---------- Recorded data ----------

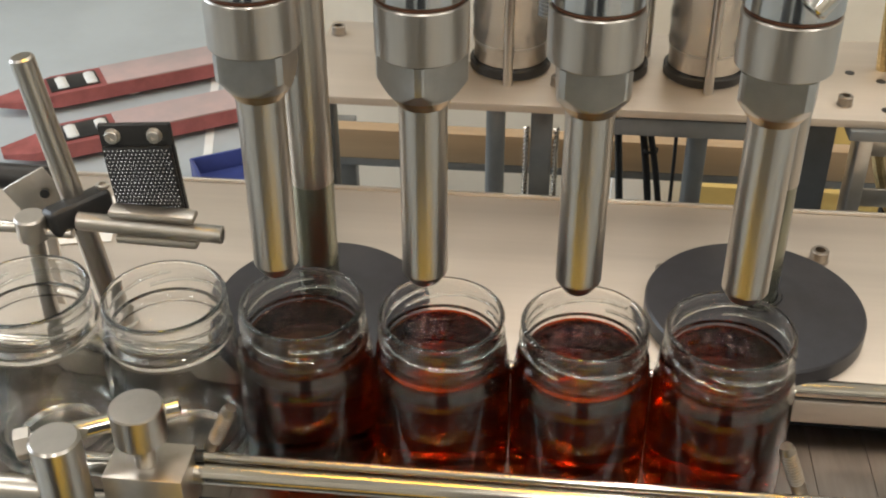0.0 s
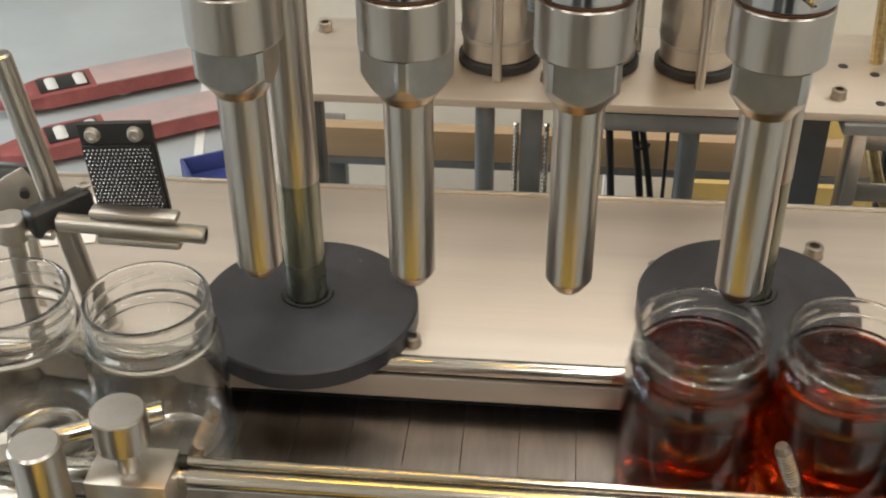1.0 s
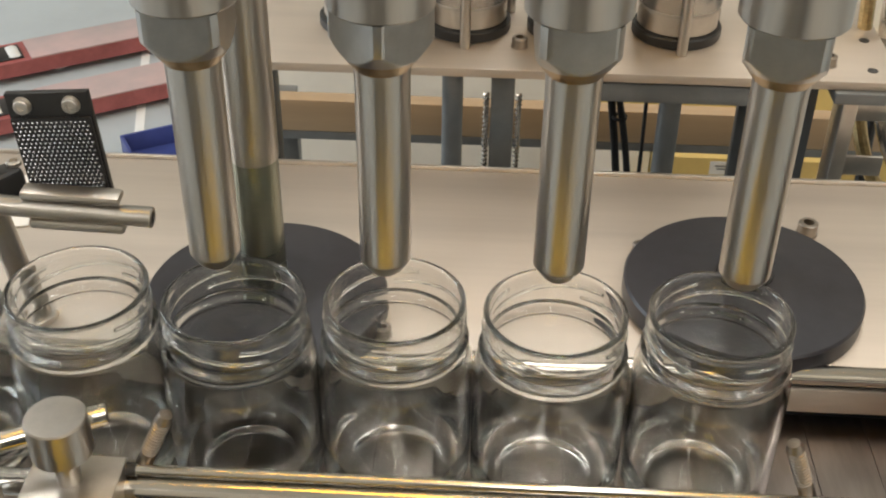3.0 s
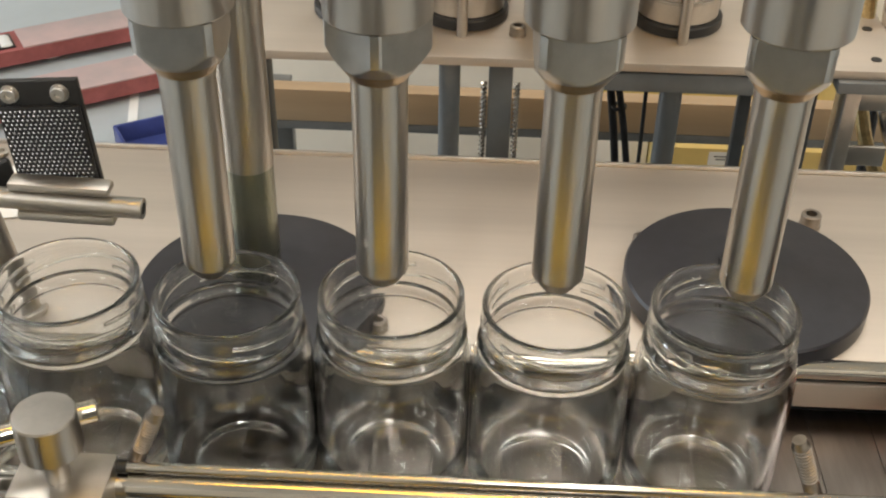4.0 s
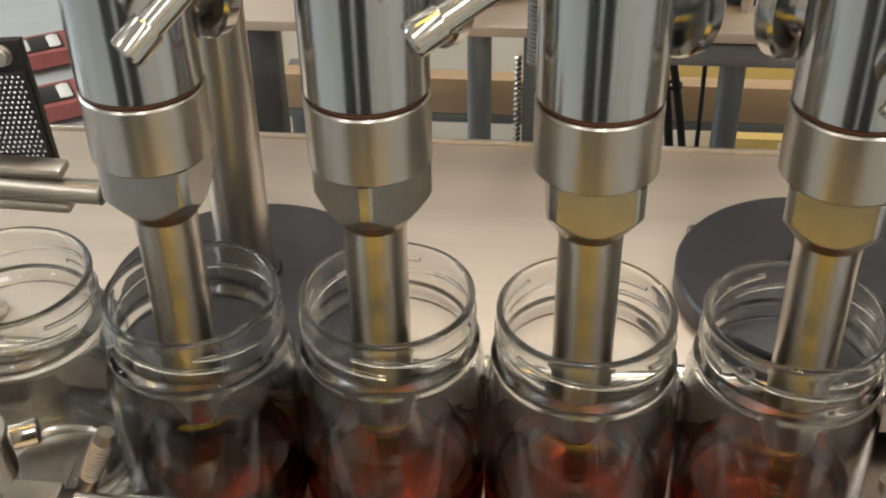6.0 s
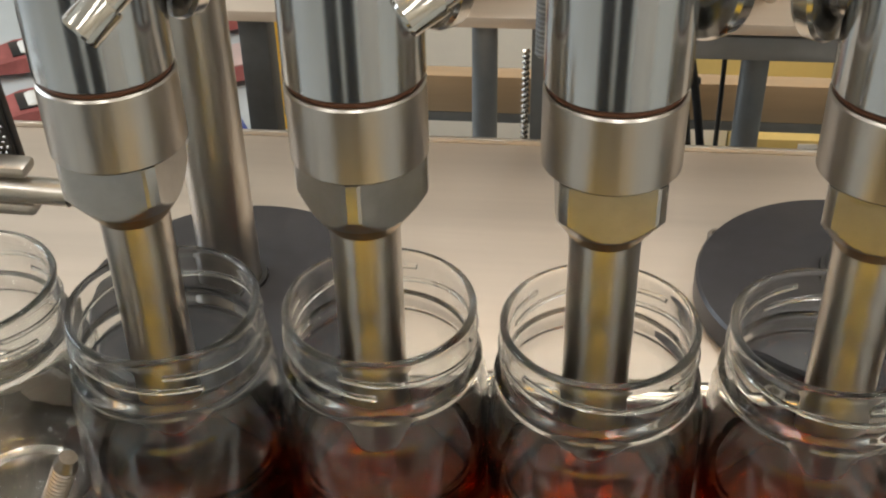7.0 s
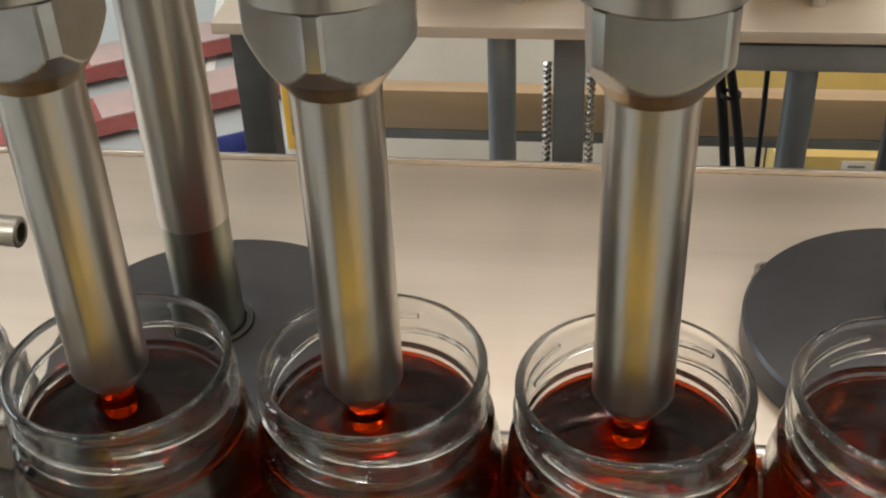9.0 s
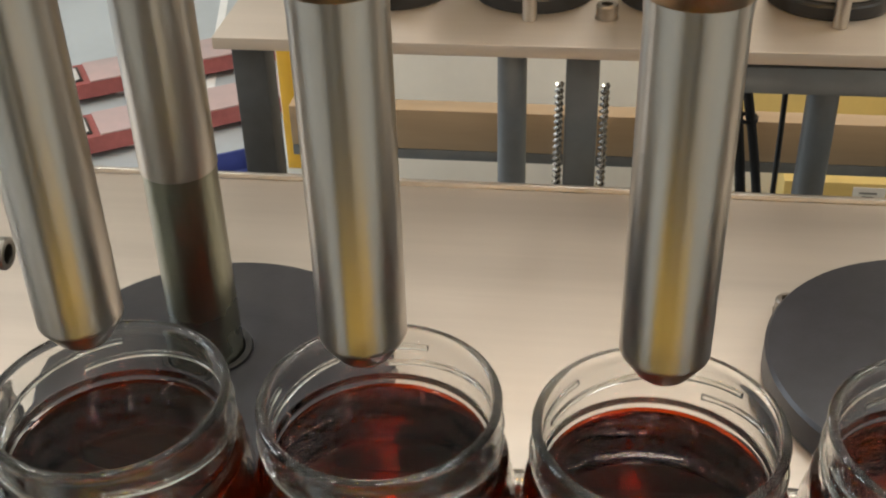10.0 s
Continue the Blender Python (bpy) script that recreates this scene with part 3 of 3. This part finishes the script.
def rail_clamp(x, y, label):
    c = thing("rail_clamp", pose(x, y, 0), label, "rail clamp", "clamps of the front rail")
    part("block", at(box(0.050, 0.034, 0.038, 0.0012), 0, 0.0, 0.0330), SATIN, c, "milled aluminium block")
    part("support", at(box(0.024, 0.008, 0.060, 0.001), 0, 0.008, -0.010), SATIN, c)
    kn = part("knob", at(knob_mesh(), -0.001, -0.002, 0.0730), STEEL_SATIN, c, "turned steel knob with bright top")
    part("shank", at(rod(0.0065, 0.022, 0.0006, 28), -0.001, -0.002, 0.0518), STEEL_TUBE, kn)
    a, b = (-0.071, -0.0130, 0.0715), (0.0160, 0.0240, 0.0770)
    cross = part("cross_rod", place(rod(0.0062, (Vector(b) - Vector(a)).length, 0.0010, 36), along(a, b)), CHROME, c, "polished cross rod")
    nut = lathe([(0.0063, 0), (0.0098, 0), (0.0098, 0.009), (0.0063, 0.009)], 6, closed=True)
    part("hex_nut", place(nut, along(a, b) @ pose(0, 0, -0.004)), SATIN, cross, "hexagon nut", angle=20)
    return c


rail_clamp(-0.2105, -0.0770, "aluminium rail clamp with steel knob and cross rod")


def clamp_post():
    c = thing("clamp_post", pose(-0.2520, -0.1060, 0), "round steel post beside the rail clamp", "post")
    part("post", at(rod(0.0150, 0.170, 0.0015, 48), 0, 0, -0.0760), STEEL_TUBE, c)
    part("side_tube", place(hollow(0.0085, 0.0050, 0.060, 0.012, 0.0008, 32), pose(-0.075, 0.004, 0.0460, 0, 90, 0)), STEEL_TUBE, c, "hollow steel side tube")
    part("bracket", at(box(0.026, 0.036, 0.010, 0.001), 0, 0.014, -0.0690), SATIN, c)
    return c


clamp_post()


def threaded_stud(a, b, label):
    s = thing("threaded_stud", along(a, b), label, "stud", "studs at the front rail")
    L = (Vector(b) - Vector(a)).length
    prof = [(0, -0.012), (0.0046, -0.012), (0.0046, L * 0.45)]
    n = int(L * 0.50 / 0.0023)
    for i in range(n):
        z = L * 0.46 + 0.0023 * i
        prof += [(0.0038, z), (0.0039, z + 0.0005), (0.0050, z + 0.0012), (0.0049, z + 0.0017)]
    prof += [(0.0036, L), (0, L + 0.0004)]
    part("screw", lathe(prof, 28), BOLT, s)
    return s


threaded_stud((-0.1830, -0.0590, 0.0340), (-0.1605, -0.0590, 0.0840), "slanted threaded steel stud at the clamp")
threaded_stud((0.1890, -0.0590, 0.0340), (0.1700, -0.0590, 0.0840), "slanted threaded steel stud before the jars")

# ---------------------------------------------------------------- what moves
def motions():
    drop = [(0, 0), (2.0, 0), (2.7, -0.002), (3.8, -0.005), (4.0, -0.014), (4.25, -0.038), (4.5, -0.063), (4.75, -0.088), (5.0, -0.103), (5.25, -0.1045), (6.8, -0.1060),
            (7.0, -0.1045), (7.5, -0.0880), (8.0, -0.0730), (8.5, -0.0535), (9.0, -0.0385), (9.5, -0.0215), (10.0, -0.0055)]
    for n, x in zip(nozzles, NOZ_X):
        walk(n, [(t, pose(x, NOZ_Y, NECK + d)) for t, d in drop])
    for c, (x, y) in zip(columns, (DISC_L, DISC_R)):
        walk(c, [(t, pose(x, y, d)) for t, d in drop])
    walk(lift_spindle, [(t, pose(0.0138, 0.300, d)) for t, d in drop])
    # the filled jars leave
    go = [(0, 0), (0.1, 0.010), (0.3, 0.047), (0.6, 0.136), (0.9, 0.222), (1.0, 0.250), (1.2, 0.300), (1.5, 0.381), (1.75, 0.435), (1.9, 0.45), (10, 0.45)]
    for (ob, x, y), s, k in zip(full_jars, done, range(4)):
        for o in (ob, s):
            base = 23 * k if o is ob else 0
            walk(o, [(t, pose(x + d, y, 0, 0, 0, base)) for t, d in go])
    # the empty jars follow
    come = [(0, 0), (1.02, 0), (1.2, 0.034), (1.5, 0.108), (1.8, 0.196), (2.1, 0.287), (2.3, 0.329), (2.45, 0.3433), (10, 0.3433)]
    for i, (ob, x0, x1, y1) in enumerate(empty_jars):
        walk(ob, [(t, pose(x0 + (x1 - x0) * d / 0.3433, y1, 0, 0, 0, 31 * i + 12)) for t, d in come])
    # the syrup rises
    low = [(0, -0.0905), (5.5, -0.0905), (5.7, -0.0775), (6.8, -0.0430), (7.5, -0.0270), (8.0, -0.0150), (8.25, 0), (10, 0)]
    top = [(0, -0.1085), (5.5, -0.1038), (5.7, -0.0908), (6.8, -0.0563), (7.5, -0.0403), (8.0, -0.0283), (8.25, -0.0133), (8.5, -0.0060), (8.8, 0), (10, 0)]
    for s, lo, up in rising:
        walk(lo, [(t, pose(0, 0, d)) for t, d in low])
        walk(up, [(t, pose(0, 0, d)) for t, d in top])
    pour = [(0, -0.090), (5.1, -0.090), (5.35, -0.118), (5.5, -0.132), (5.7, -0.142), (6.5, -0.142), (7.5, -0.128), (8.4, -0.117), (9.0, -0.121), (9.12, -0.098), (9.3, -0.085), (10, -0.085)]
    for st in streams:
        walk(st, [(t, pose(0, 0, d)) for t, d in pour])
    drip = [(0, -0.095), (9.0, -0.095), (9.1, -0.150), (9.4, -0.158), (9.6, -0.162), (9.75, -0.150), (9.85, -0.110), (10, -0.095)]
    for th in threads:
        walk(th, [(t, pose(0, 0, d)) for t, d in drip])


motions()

----------

Goal of the exercise: With the pictures left out, transcribe the material exactly.

Task solution:
0.0 s
1.0 s
3.0 s
4.0 s
6.0 s
7.0 s
9.0 s
10.0 s
Continue the Blender Python (bpy) script that recreates this scene with part 3 of 3. This part finishes the script.
def rail_clamp(x, y, label):
    c = thing("rail_clamp", pose(x, y, 0), label, "rail clamp", "clamps of the front rail")
    part("block", at(box(0.050, 0.034, 0.038, 0.0012), 0, 0.0, 0.0330), SATIN, c, "milled aluminium block")
    part("support", at(box(0.024, 0.008, 0.060, 0.001), 0, 0.008, -0.010), SATIN, c)
    kn = part("knob", at(knob_mesh(), -0.001, -0.002, 0.0730), STEEL_SATIN, c, "turned steel knob with bright top")
    part("shank", at(rod(0.0065, 0.022, 0.0006, 28), -0.001, -0.002, 0.0518), STEEL_TUBE, kn)
    a, b = (-0.071, -0.0130, 0.0715), (0.0160, 0.0240, 0.0770)
    cross = part("cross_rod", place(rod(0.0062, (Vector(b) - Vector(a)).length, 0.0010, 36), along(a, b)), CHROME, c, "polished cross rod")
    nut = lathe([(0.0063, 0), (0.0098, 0), (0.0098, 0.009), (0.0063, 0.009)], 6, closed=True)
    part("hex_nut", place(nut, along(a, b) @ pose(0, 0, -0.004)), SATIN, cross, "hexagon nut", angle=20)
    return c


rail_clamp(-0.2105, -0.0770, "aluminium rail clamp with steel knob and cross rod")


def clamp_post():
    c = thing("clamp_post", pose(-0.2520, -0.1060, 0), "round steel post beside the rail clamp", "post")
    part("post", at(rod(0.0150, 0.170, 0.0015, 48), 0, 0, -0.0760), STEEL_TUBE, c)
    part("side_tube", place(hollow(0.0085, 0.0050, 0.060, 0.012, 0.0008, 32), pose(-0.075, 0.004, 0.0460, 0, 90, 0)), STEEL_TUBE, c, "hollow steel side tube")
    part("bracket", at(box(0.026, 0.036, 0.010, 0.001), 0, 0.014, -0.0690), SATIN, c)
    return c


clamp_post()


def threaded_stud(a, b, label):
    s = thing("threaded_stud", along(a, b), label, "stud", "studs at the front rail")
    L = (Vector(b) - Vector(a)).length
    prof = [(0, -0.012), (0.0046, -0.012), (0.0046, L * 0.45)]
    n = int(L * 0.50 / 0.0023)
    for i in range(n):
        z = L * 0.46 + 0.0023 * i
        prof += [(0.0038, z), (0.0039, z + 0.0005), (0.0050, z + 0.0012), (0.0049, z + 0.0017)]
    prof += [(0.0036, L), (0, L + 0.0004)]
    part("screw", lathe(prof, 28), BOLT, s)
    return s


threaded_stud((-0.1830, -0.0590, 0.0340), (-0.1605, -0.0590, 0.0840), "slanted threaded steel stud at the clamp")
threaded_stud((0.1890, -0.0590, 0.0340), (0.1700, -0.0590, 0.0840), "slanted threaded steel stud before the jars")

# ---------------------------------------------------------------- what moves
def motions():
    drop = [(0, 0), (2.0, 0), (2.7, -0.002), (3.8, -0.005), (4.0, -0.014), (4.25, -0.038), (4.5, -0.063), (4.75, -0.088), (5.0, -0.103), (5.25, -0.1045), (6.8, -0.1060),
            (7.0, -0.1045), (7.5, -0.0880), (8.0, -0.0730), (8.5, -0.0535), (9.0, -0.0385), (9.5, -0.0215), (10.0, -0.0055)]
    for n, x in zip(nozzles, NOZ_X):
        walk(n, [(t, pose(x, NOZ_Y, NECK + d)) for t, d in drop])
    for c, (x, y) in zip(columns, (DISC_L, DISC_R)):
        walk(c, [(t, pose(x, y, d)) for t, d in drop])
    walk(lift_spindle, [(t, pose(0.0138, 0.300, d)) for t, d in drop])
    # the filled jars leave
    go = [(0, 0), (0.1, 0.010), (0.3, 0.047), (0.6, 0.136), (0.9, 0.222), (1.0, 0.250), (1.2, 0.300), (1.5, 0.381), (1.75, 0.435), (1.9, 0.45), (10, 0.45)]
    for (ob, x, y), s, k in zip(full_jars, done, range(4)):
        for o in (ob, s):
            base = 23 * k if o is ob else 0
            walk(o, [(t, pose(x + d, y, 0, 0, 0, base)) for t, d in go])
    # the empty jars follow
    come = [(0, 0), (1.02, 0), (1.2, 0.034), (1.5, 0.108), (1.8, 0.196), (2.1, 0.287), (2.3, 0.329), (2.45, 0.3433), (10, 0.3433)]
    for i, (ob, x0, x1, y1) in enumerate(empty_jars):
        walk(ob, [(t, pose(x0 + (x1 - x0) * d / 0.3433, y1, 0, 0, 0, 31 * i + 12)) for t, d in come])
    # the syrup rises
    low = [(0, -0.0905), (5.5, -0.0905), (5.7, -0.0775), (6.8, -0.0430), (7.5, -0.0270), (8.0, -0.0150), (8.25, 0), (10, 0)]
    top = [(0, -0.1085), (5.5, -0.1038), (5.7, -0.0908), (6.8, -0.0563), (7.5, -0.0403), (8.0, -0.0283), (8.25, -0.0133), (8.5, -0.0060), (8.8, 0), (10, 0)]
    for s, lo, up in rising:
        walk(lo, [(t, pose(0, 0, d)) for t, d in low])
        walk(up, [(t, pose(0, 0, d)) for t, d in top])
    pour = [(0, -0.090), (5.1, -0.090), (5.35, -0.118), (5.5, -0.132), (5.7, -0.142), (6.5, -0.142), (7.5, -0.128), (8.4, -0.117), (9.0, -0.121), (9.12, -0.098), (9.3, -0.085), (10, -0.085)]
    for st in streams:
        walk(st, [(t, pose(0, 0, d)) for t, d in pour])
    drip = [(0, -0.095), (9.0, -0.095), (9.1, -0.150), (9.4, -0.158), (9.6, -0.162), (9.75, -0.150), (9.85, -0.110), (10, -0.095)]
    for th in threads:
        walk(th, [(t, pose(0, 0, d)) for t, d in drip])


motions()